According to reports, Costain later became angry and went looking for Ladwig. He went to the front desk and told the desk attendant “Todd (Ladwig) is a dead man.”
Costain also found resident assistant John Cary and threatened to kill Ladwig. But Costain said it was just a phrase.
“It had no intention behind it,” Costain said. “I didn’t mean any harm.”
Costain said he has apologized to Ladwig and everything seems to be all right between them.
Costain originally was charged with fifth-degree assault, but University Police Sgt. Jo Anne Benson dropped the charge to disorderly conduct.
“It’s because the threat was made to a second party,” Benson said. “You can’t assault someone through someone else.”

ù Winning a national award for helping sexual assault victims apparently does not impress everyone.
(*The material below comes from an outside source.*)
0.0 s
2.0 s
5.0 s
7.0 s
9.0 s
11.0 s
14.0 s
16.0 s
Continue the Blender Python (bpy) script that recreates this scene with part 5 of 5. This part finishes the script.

On April 22, the Program Against Sexual Violence received the 1998 Crime Victim Service Award from the Department of Justice in Washington, D.C. That night, an unidentified person vandalized a Nicholson Hall display case used by the group.
The person inserted slips of paper into the case which read, “This is sexist,” and “This is propaganda.” The program displays pamphlets on assault scenarios and prevention in the case.
But program officials say the scenarios are worded in gender neutral language.
“It feels to me like this is a backlash,” said Susanne Short, assistant director for the program.
Jenny Ryan, a women’s studies senior who also works at the Minnesota Women’s Center across the hall from the display case, said the cases cannot be locked.
“It’s not good when a student comes up the stairs looking for help and this is what they see,” Ryan said.
Ryan said this type of vandalism has happened to the women’s center before. People have scrawled offensive material on Minnesota Women’s Center pamphlets outside the office.
Ryan said she actually saw someone vandalizing once. She said she saw the man writing on a pamphlet but when she got closer, he ran away.
“People don’t want to deal with the fact that men perpetrate most assaults,” Short said. “And that’s not a sexist statement.”
April is Sexual Assault Awareness Month.
Police said there are no suspects.
ù Armed with 4-foot bolt-cutters, a man tried to cut open a lock securing a canoe at the Outdoor Store in the St. Paul Student Center.
When the man, 37, failed to break the canoe free, he went inside and tried to rent it, according to University Police reports.
Manager Susan Shroyer said she wouldn’t let him rent the canoe after he told her what he tried to do.
“He said, Oh, I was going to pay for it when I returned it,'” Shroyer said.
Shroyer said people stopped him when they saw him trying to cut the lock.
The man could not be reached for comment.